Les amours adolescentes pour une femme plus âgée : ce thème est développé de manière sensible au Japon. Mirumé Isogai a 19 ans; il étudie le dessin à l’institut des beaux-arts sous l’égide de sa professeur Yuri, 20 ans de plus. Pendant près de deux ans, ces deux êtres vont nouer une relation amoureuse inégale. Car dans l’amour, il est toujours une personne qui aime davantage, et cette inégalité est plus marquante qu’une seule différence d’âge.Isogai accepte de poser comme modèle pour Yuri. Son professeur fait de lui son portrait lors de séances de dessin qui se répètent très régulièrement. Il est un jeune élève, chétif, innocent. Elle est chargée de cours, expérimentée. Elle est maître de la relation qu’elle fait naître, vivre, et… mourir. “Elle n’en fait qu’à sa tête” (p. 38), alors que tout parle au corps, aux sens du jeune homme.
Altérité profonde
Leur lien est forcément inégal: l’une maîtresse, l’autre inexpérimenté; elle, qui façonne, lui modèle de dessin. Mais cette différence traduit entre eux une altérité bien plus profonde, celle qui existe entre celui qui aime, et celle qui est aimée, et de s’apercevoir de cela est déchirant. Même si, comme l’entend dire le jeune héros par sa maîtresse, lorsqu’il s’interroge sur sa capacité à la satisfaire:
“Si on éprouve du plaisir, il faut se dire que l’autre aussi. C’est comme en peinture.” (p. 48)

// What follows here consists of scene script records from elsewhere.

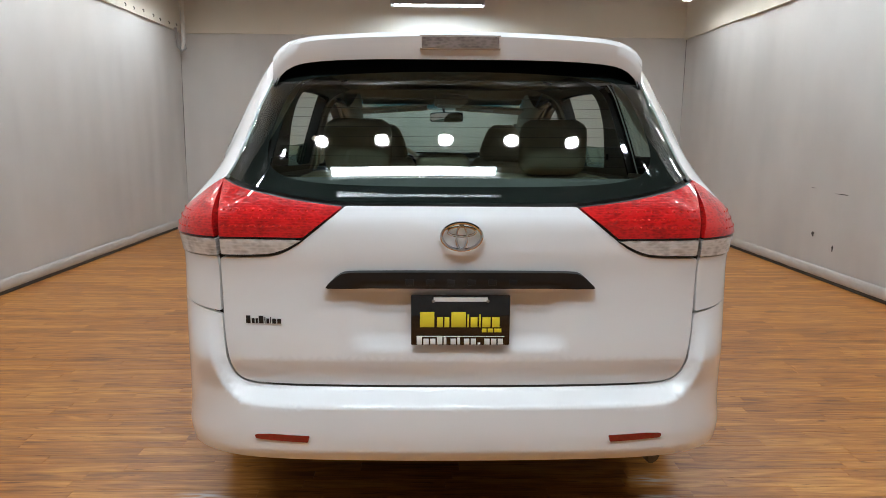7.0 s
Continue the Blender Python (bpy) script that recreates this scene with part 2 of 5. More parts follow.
def lens(name, dark, light, cell, ribs, metal=0.0):
    """Moulded lamp plastic: facets and fine ribs under a clear coat."""
    m = bpy.data.materials.new(name)
    n, l = nodes_of(m)
    b = n["Principled BSDF"]
    b.inputs["Roughness"].default_value = 0.28
    b.inputs["Metallic"].default_value = metal
    b.inputs["Specular IOR Level"].default_value = 0.3
    b.inputs["Coat Weight"].default_value = 0.8
    b.inputs["Coat Roughness"].default_value = 0.02
    tc, vo, no, wv, ramp, bp, mp = [n.new("ShaderNode" + k) for k in ("TexCoord", "TexVoronoi", "TexNoise", "TexWave", "ValToRGB", "Bump", "Mapping")]
    mp.inputs["Scale"].default_value = (0.7, 0.7, 1.5)
    l.new(tc.outputs["Object"], mp.inputs[0])
    l.new(mp.outputs[0], vo.inputs["Vector"])
    l.new(tc.outputs["Object"], no.inputs["Vector"])
    l.new(tc.outputs["Object"], wv.inputs["Vector"])
    wv.bands_direction = "Z"
    wv.inputs["Scale"].default_value = ribs
    vo.inputs["Scale"].default_value, no.inputs["Scale"].default_value = cell, 22
    mul, add = n.new("ShaderNodeMath"), n.new("ShaderNodeMath")
    mul.operation = add.operation = "MULTIPLY_ADD"
    mul.inputs[1].default_value = 0.55
    add.inputs[1].default_value = 0.09
    l.new(vo.outputs["Distance"], mul.inputs[0])
    l.new(no.outputs["Fac"], mul.inputs[2])
    l.new(wv.outputs["Fac"], add.inputs[0])
    l.new(mul.outputs[0], add.inputs[2])
    ramp.color_ramp.elements[0].color, ramp.color_ramp.elements[1].color = (*dark, 1), (*light, 1)
    ramp.color_ramp.elements[0].position, ramp.color_ramp.elements[1].position = 0.35, 0.95
    l.new(add.outputs[0], ramp.inputs[0])
    l.new(ramp.outputs[0], b.inputs["Base Color"])
    bp.inputs["Strength"].default_value, bp.inputs["Distance"].default_value = 0.35, 0.004
    l.new(add.outputs[0], bp.inputs["Height"])
    l.new(bp.outputs[0], b.inputs["Normal"])
    return m


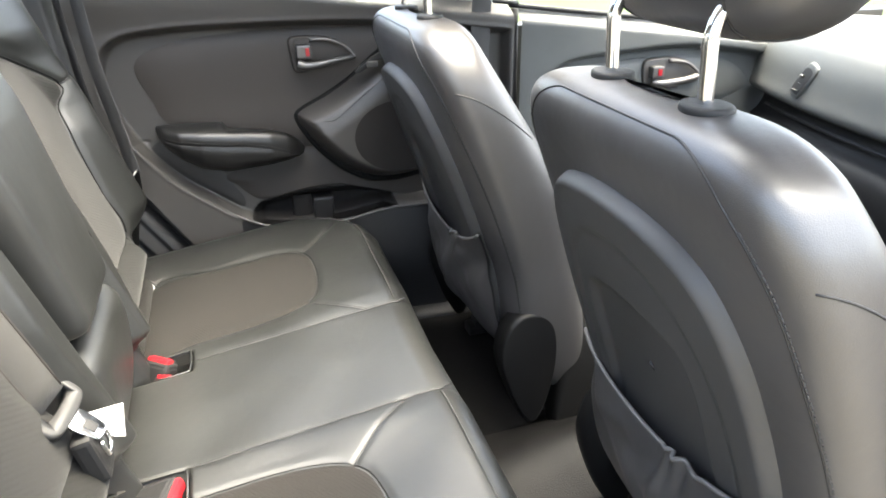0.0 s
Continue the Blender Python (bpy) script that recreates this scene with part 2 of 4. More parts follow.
LOWER_VINYL = material("brown_grey_lower_vinyl", (0.0315, 0.0273, 0.0241), 0.6, grain=1500, relief=0.25, spread=0.08, mottle=0.08)
POD = material("brown_grey_soft_vinyl", (0.0305, 0.0274, 0.0247), 0.46, grain=1500, relief=0.12, spread=0.08, mottle=0.08, spec=0.8)
BLACK_RUBBER = material("black_rubber", (0.012, 0.012, 0.013), 0.55, grain=900, relief=0.1)
BLUE_RUBBER = material("dusty_seal_rubber", (0.030, 0.030, 0.0325), 0.5, grain=900, relief=0.1)
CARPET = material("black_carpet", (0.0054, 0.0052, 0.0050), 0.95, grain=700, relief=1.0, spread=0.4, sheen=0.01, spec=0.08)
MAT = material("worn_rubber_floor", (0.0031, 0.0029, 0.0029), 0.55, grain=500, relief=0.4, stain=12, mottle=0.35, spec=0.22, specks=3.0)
CHROME = material("chrome", (0.75, 0.75, 0.75), 0.12, metal=1.0, spread=0.02, relief=0.0, mottle=0.04)
SATIN = material("satin_silver_plastic", (0.1425, 0.1387, 0.1350), 0.42, metal=0.7, spread=0.02, relief=0.02, mottle=0.05)
GREY_PLASTIC = material("grey_buckle_plastic", (0.0408, 0.0408, 0.0408), 0.4, spread=0.03, relief=0.05)
RED = material("red_button", (0.2880, 0.0096, 0.0160), 0.35, spread=0.03, relief=0.02, mottle=0.05)
WEBBING = material("belt_webbing", (0.0175, 0.0171, 0.0159), 0.7, grain=1800, relief=0.4, spread=0.15, mottle=0.12, sheen=0.1)
TAN_WEBBING = material("tan_belt_webbing", (0.1084, 0.0969, 0.0795), 0.7, grain=1800, relief=0.4, spread=0.15, mottle=0.12, sheen=0.1)
DARK_WEBBING = material("dark_belt_webbing", (0.040, 0.040, 0.041), 0.65, grain=1800, relief=0.4, spread=0.15, mottle=0.1)
WHITE = material("white_paper", (0.5, 0.5, 0.49), 0.6, spread=0.03, relief=0.05, mottle=0.05)
BAG = material("white_plastic_film", (0.0612, 0.0612, 0.0612), 0.4, spread=0.05, relief=0.3, grain=200, mottle=0.1)
PAINT = material("pale_gold_silver_paint", (0.0510, 0.0514, 0.0480), 0.22, metal=0.3, spread=0.02, relief=0.02, mottle=0.06)
PILLAR = material("pale_pillar_trim", (0.55, 0.53, 0.49), 0.65, grain=1200, relief=0.1, spread=0.04)
DASH = material("grey_dash_plastic", (0.0740, 0.0783, 0.0766), 0.5, grain=1200, relief=0.3, spread=0.08)
HEADLINER = material("pale_headliner_cloth", (0.55, 0.53, 0.50), 0.9, grain=800, relief=0.3)
STITCH = material("grey_thread", (0.04, 0.039, 0.038), 0.7)
WELL = material("flat_black", (0.005, 0.005, 0.005), 0.7, grain=900, relief=0.2, spec=0.15)
GLOSS_BLACK = material("glossy_black_plastic", (0.0042, 0.0044, 0.0048), 0.45, grain=1500, relief=0.08, spec=0.22)
SCUFF = material("dark_scuff", (0.012, 0.012, 0.012), 0.7, spec=0.35)
GRAVEL = material("pale_gravel", (0.0900, 0.0835, 0.0690), 0.9, grain=30, relief=1.0, stain=1.5, mottle=0.4, spread=0.35)
GRASS = material("bright_lawn", (0.0260, 0.0520, 0.0030), 0.9, grain=60, relief=1.0, stain=0.8, mottle=0.35, spread=0.4)


def glass_material():
    m = bpy.data.materials.new("window_glass")
    m.use_nodes = True
    b = m.node_tree.nodes["Principled BSDF"]
    b.inputs["Base Color"].default_value = (0.9, 0.94, 0.92, 1)
    b.inputs["Roughness"].default_value, b.inputs["Transmission Weight"].default_value = 0.0, 1.0
    b.inputs["IOR"].default_value = 1.05
    return m


GLASS = glass_material()

# ---- the setting: ground, floor, shell of the car ----


def mirrored(ring, side):
    ring = np.array(ring, float)
    return ring if side > 0 else (ring * (1, -1))[::-1]


def sheet(name, x0, x1, y0, y1, nx, ny, height, mat, label, category):
    x, y = np.meshgrid(np.linspace(x0, x1, nx), np.linspace(y0, y1, ny), indexing="ij")
    ob = grid(name, x, y, height(x, y), mat)
    return tagged(ob, label, category, kind="structure")


def gentle(x, y):
    return 0.02 * np.sin(0.9 * x + 0.4 * y) * np.sin(0.7 * y)


sheet("ground", -300, 300, -300, 300, 60, 60, lambda x, y: -0.03 + 0 * x, GRAVEL, "pale stony gravel ground around the parked car", "ground")
sheet("lawn", 3.2, 60, 3.0, 80, 120, 160, lambda x, y: 0.03 + gentle(x, y), GRASS, "bright green mown lawn beside the gravel", "lawn")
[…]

En matière artistique, comme en amour, tout est affaire de représentation:
“Le sexe appartient à l’imagination. Ce qui produit du plaisir est moins le contact que sa représentation.” (p.54)
Fin de la représentation
Enfin, la réalité reprend ses droits, loin de tout imaginaire. Yuri quitte ses fonctions à l’académie des beaux-arts,; sa relation avec le jeune adolescent cesse également.Le récit prend fin alors. Fine variation sur le même thème de l’amour et de l’art, en partant de la figure légendaire du Pygmalion et de son modèle.